The Tupolev Tu-154 jet was carrying Kaczynski and his wife, the military chief of staff, central bank governor, deputy foreign minister, members of parliament and other top officials to a ceremony for thousands of Polish troops massacred by Russian forces in World War II.

The Russia-built jet hit treetops in fog as it approached Smolensk, crashed and broke up in flames, Smolensk regional governor Sergei Antufiev said.

"It clipped the tops of the trees, crashed down and broke into pieces," Antufiev told Russia-24 television news network. "There were no survivors."

Russian news agencies said pilot error had come under immediate suspicion.

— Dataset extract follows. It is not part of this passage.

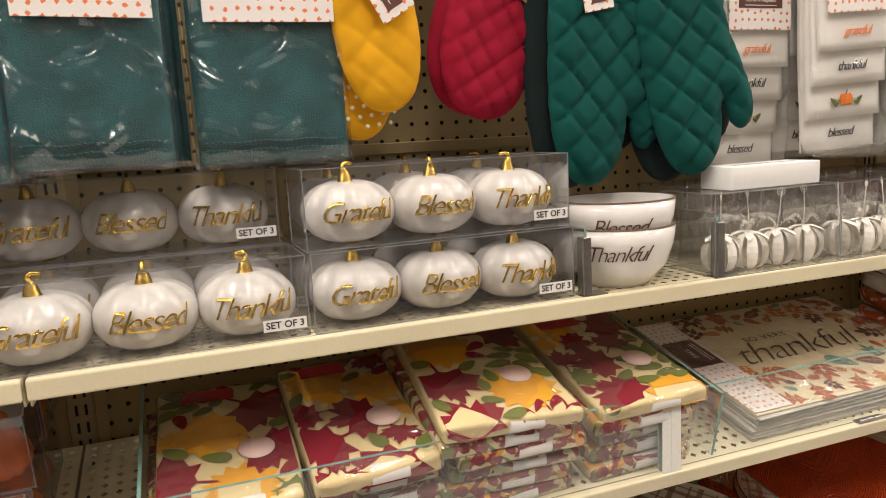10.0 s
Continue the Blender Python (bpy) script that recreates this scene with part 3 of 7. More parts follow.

The wreckage was scattered across a forest with parts of it still on fire, Russian television images showed. Firefighters doused the flames.

Former Polish president Lech Walesa, who headed the Solidarity movement, called the crash "inconceivable".
"The Soviets killed Polish elites in Katyn 70 years ago. Today, the Polish elite died there while getting ready to pay homage to the Poles killed there," a shaken Walesa told AFP.

The passengers included General Franciszek Gagor, chief of Poland's armed forces, central bank governor Slawomir Skrzypek, deputy foreign minister Andrzej Kremer, Kaczynski's wife Maria, and scores of MPs, historians and other officials, Polish officials said.

All were to attend a memorial service in the Katyn Forest, near the crash scene, where 22,000 top Polish officers and troops were killed by Soviet troops 70 years ago. It had been intended to help the reconciliation between Poland and Russia.

The jet's engines and a large chunk of its mud-caked tailfin, strewn over a large area in the fog-blanketed forest.

Firefighters hosed down burning sections of the plane while security personnel and civilian investigators inspected the wreckage.

Officials in Warsaw confirmed that Kaczynski was aboard the plane and Russian television broadcast video shot earlier Saturday of the president and his wife boarding the plane in Warsaw.

Russian news agencies reported that pilot error was suspected. "The cause of the plane crash was apparently an error by the crew during the approach to landing," Russian state news agency RIA Novosti quoted an unnamed official in Smolensk as saying.

Russian President Dmitry Medvedev immediately appointed Prime Minister Vladimir Putin to head a commission of investigation and sent Russia's emergency situations minister, Sergei Shoigu, to the site.

The aircraft crashed a few hundred metres (yards) short of the runway at the Severny airport outside Smolensk, ITAR-TASS news agency reported, quoting rescuers at the site.

The flight data recorders had not yet been located but experts were on the scene and the search for them was under way, ITAR-TASS said.

Kaczynski, the identical twin brother of former prime minister Jaroslaw, was on his way to attend commemorative ceremonies for the Katyn massacre, which decimated Poland's military and intellectual elite 70 years ago.

The crash occurred three days after Putin and his Polish counterpart, Donald Tusk, together attended a memorial for the victims of the massacre at Katyn.

The Putin-Tusk meeting there was seen as a huge symbolic advance in Russia's often thorny relations with Poland.

World leaders immediately expressed shock at the disaster.

French President Nicholas Sarkozy said he "conveys all his sympathy to the family of president Kaczynski and to the families of all the victims and wishes to express his deep personal condolences and on behalf of the French people."

He paid homage to his Polish counterpart as a man "driven by ardent patriotism, who dedicated his life to his country."

German Chancellor Angela Merkel said: "I am deeply shocked by the plane accident and the death of the Polish president."

"I think everyone around the world will be sending their sympathies to the people of Poland," said British Prime Minister Gordon Brown.